Problem details
Set down the full listing exactly as given. Any pictures are to be left out.

Dataset excerpt

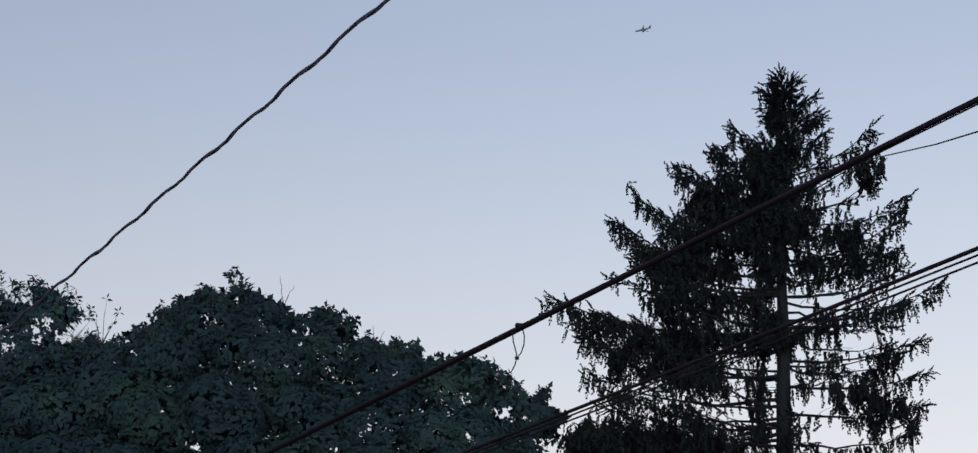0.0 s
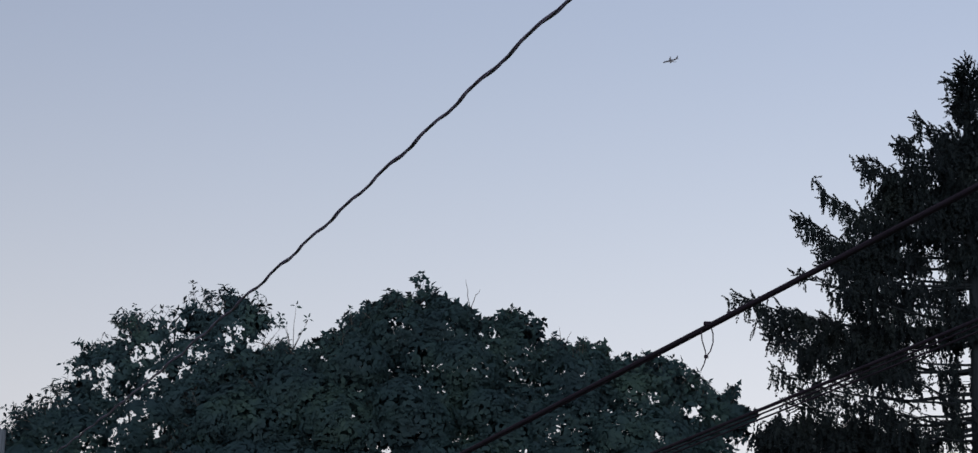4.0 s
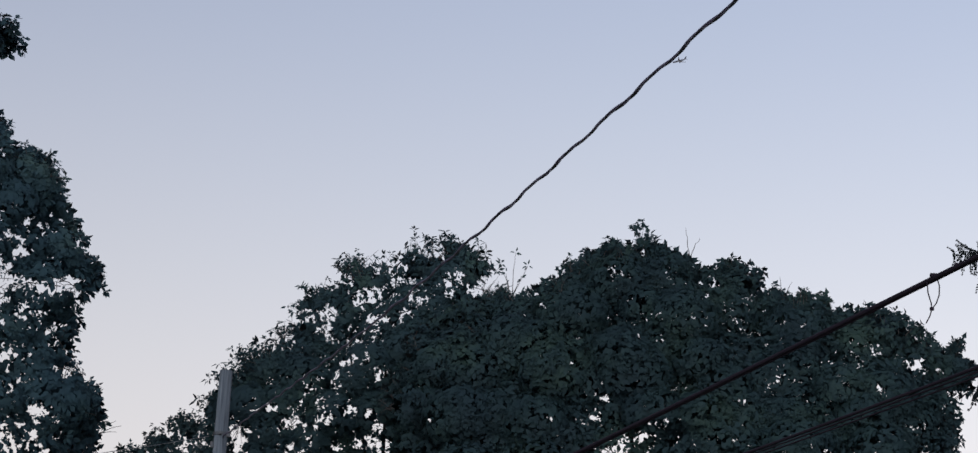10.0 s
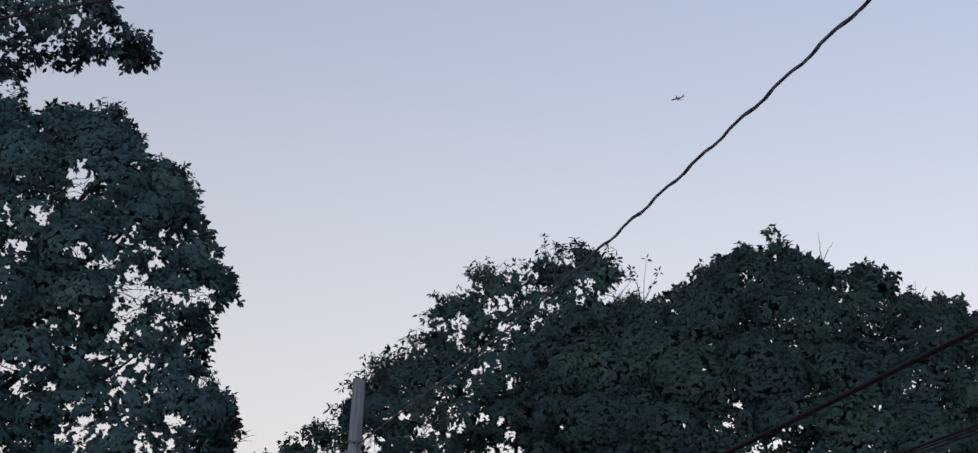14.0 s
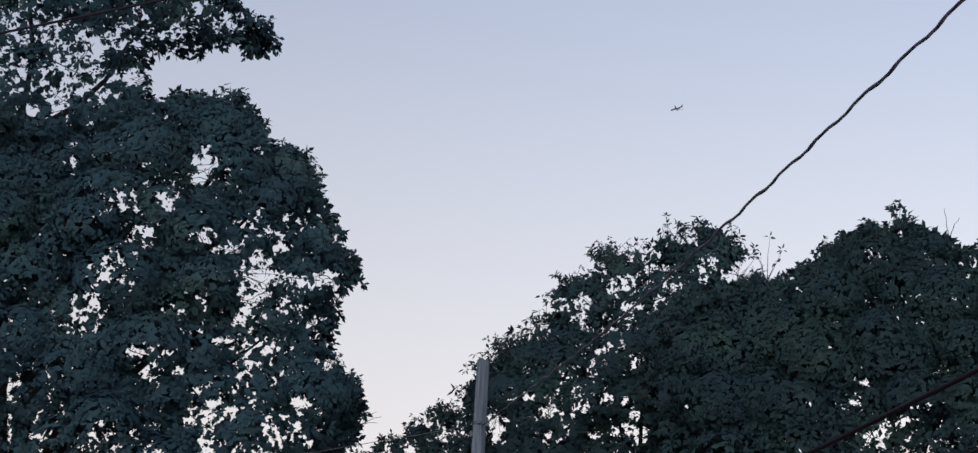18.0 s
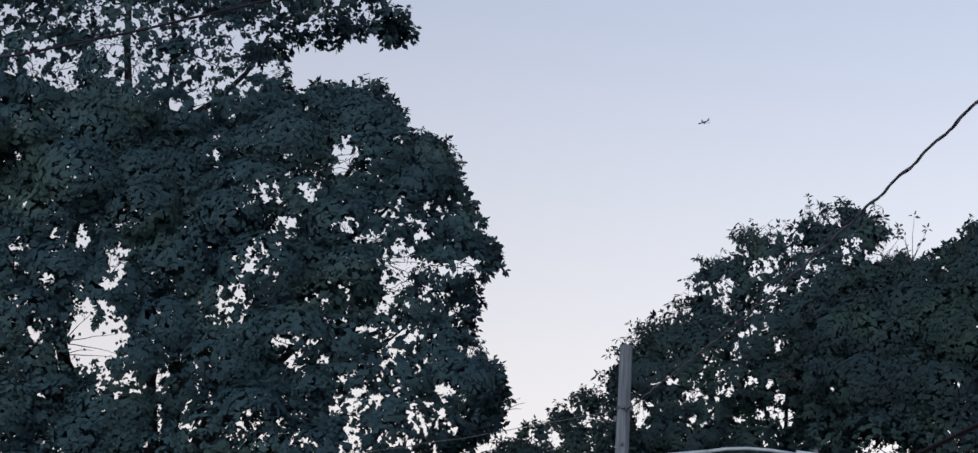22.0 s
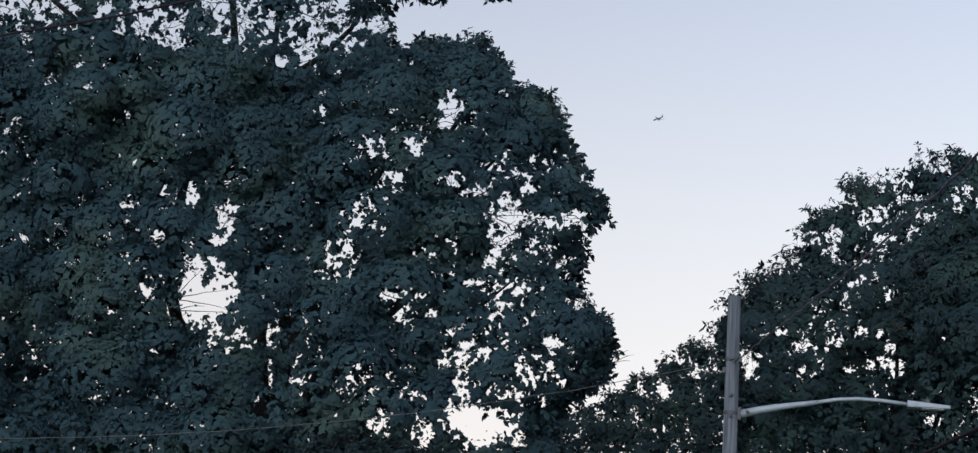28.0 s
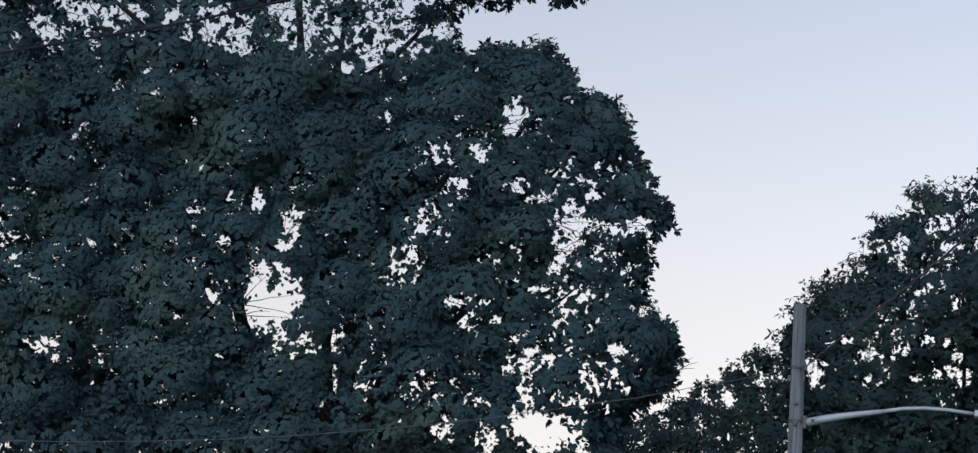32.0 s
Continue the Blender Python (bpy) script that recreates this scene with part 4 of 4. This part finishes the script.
# ---- airliner ----
def airliner():
    plane = new("airliner")
    tagged(plane, "grey twin-engined passenger jet flying far off", "aircraft")
    stations = [(-14.8, 0.15, 0.9), (-13.0, 0.55, 0.7), (-10.0, 1.05, 0.35), (-6.5, 1.5, 0.0), (8.0, 1.52, 0.0), (11.5, 1.45, -0.05), (13.4, 1.1, -0.2), (14.4, 0.65, -0.35), (14.9, 0.15, -0.45)]
    v, f = tube([(0, y, z) for y, _, z in stations], [r for _, r, _ in stations], 20)
    mesh_object("fuselage", v, f, [PAINT], plane, smooth=True)

    def blade(name, root, tip, chord_root, chord_tip, thick, parent=plane):
        verts = []
        for c, chord, th in ((root, chord_root, thick), (tip, chord_tip, thick * 0.4)):
            c = Vector(c)
            up = Vector((0, 0, 1)) if abs(tip[0] - root[0]) > 0.5 else Vector((1, 0, 0))
            for y, t in ((0.5, 0), (0.25, 0.5), (-0.1, 0.45), (-0.5, 0), (-0.1, -0.4), (0.25, -0.45)):
                verts.append(c + Vector((0, y * chord, 0)) + up * (t * th))
        faces = [tuple(range(5, -1, -1)), tuple(range(6, 12))] + [(i, (i + 1) % 6, 6 + (i + 1) % 6, 6 + i) for i in range(6)]
        return mesh_object(name, verts, faces, [PAINT], parent)

    for s in (-1, 1):
        blade("wing", (s * 1.2, 0.8, -0.8), (s * 13.4, -5.2, 0.7), 5.4, 1.5, 0.75)
        blade("winglet", (s * 13.4, -5.2, 0.7), (s * 13.75, -6.0, 2.0), 1.4, 0.6, 0.2)
        blade("tailplane", (s * 0.6, -12.2, 0.9), (s * 5.0, -14.4, 1.4), 3.0, 1.2, 0.35)
        v, f = tube([(s * 4.4, y, -1.6) for y in (-0.6, 0.4, 1.8, 3.0, 3.4)], (0.45, 0.75, 0.88, 0.85, 0.72), 14)
        mesh_object("engine", v, f, [PAINT], plane, smooth=True)
    blade("fin", (0, -11.6, 1.0), (0, -14.6, 6.0), 4.6, 1.9, 0.4)
    return plane


plane = airliner()
ALT = 1450.0


def motions():
    """The airliner flies straight, sinking slightly."""
    a = Vector((0.7604, 2.1647, 1.0)) * ALT
    run = Vector((-1.2763, 0.9773, -0.0935)) * ALT
    rows = []
    for i in range(65):
        p = a + run * (i / 64)
        rows.append((i * 0.5, pose(p.x, p.y, p.z + EYE, -3.3, 0, 52.6)))
    walk(plane, rows)


motions()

Task response
0.0 s
4.0 s
10.0 s
14.0 s
18.0 s
22.0 s
28.0 s
32.0 s
Continue the Blender Python (bpy) script that recreates this scene with part 4 of 4. This part finishes the script.
# ---- airliner ----
def airliner():
    plane = new("airliner")
    tagged(plane, "grey twin-engined passenger jet flying far off", "aircraft")
    stations = [(-14.8, 0.15, 0.9), (-13.0, 0.55, 0.7), (-10.0, 1.05, 0.35), (-6.5, 1.5, 0.0), (8.0, 1.52, 0.0), (11.5, 1.45, -0.05), (13.4, 1.1, -0.2), (14.4, 0.65, -0.35), (14.9, 0.15, -0.45)]
    v, f = tube([(0, y, z) for y, _, z in stations], [r for _, r, _ in stations], 20)
    mesh_object("fuselage", v, f, [PAINT], plane, smooth=True)

    def blade(name, root, tip, chord_root, chord_tip, thick, parent=plane):
        verts = []
        for c, chord, th in ((root, chord_root, thick), (tip, chord_tip, thick * 0.4)):
            c = Vector(c)
            up = Vector((0, 0, 1)) if abs(tip[0] - root[0]) > 0.5 else Vector((1, 0, 0))
            for y, t in ((0.5, 0), (0.25, 0.5), (-0.1, 0.45), (-0.5, 0), (-0.1, -0.4), (0.25, -0.45)):
                verts.append(c + Vector((0, y * chord, 0)) + up * (t * th))
        faces = [tuple(range(5, -1, -1)), tuple(range(6, 12))] + [(i, (i + 1) % 6, 6 + (i + 1) % 6, 6 + i) for i in range(6)]
        return mesh_object(name, verts, faces, [PAINT], parent)

    for s in (-1, 1):
        blade("wing", (s * 1.2, 0.8, -0.8), (s * 13.4, -5.2, 0.7), 5.4, 1.5, 0.75)
        blade("winglet", (s * 13.4, -5.2, 0.7), (s * 13.75, -6.0, 2.0), 1.4, 0.6, 0.2)
        blade("tailplane", (s * 0.6, -12.2, 0.9), (s * 5.0, -14.4, 1.4), 3.0, 1.2, 0.35)
        v, f = tube([(s * 4.4, y, -1.6) for y in (-0.6, 0.4, 1.8, 3.0, 3.4)], (0.45, 0.75, 0.88, 0.85, 0.72), 14)
        mesh_object("engine", v, f, [PAINT], plane, smooth=True)
    blade("fin", (0, -11.6, 1.0), (0, -14.6, 6.0), 4.6, 1.9, 0.4)
    return plane


plane = airliner()
ALT = 1450.0


def motions():
    """The airliner flies straight, sinking slightly."""
    a = Vector((0.7604, 2.1647, 1.0)) * ALT
    run = Vector((-1.2763, 0.9773, -0.0935)) * ALT
    rows = []
    for i in range(65):
        p = a + run * (i / 64)
        rows.append((i * 0.5, pose(p.x, p.y, p.z + EYE, -3.3, 0, 52.6)))
    walk(plane, rows)


motions()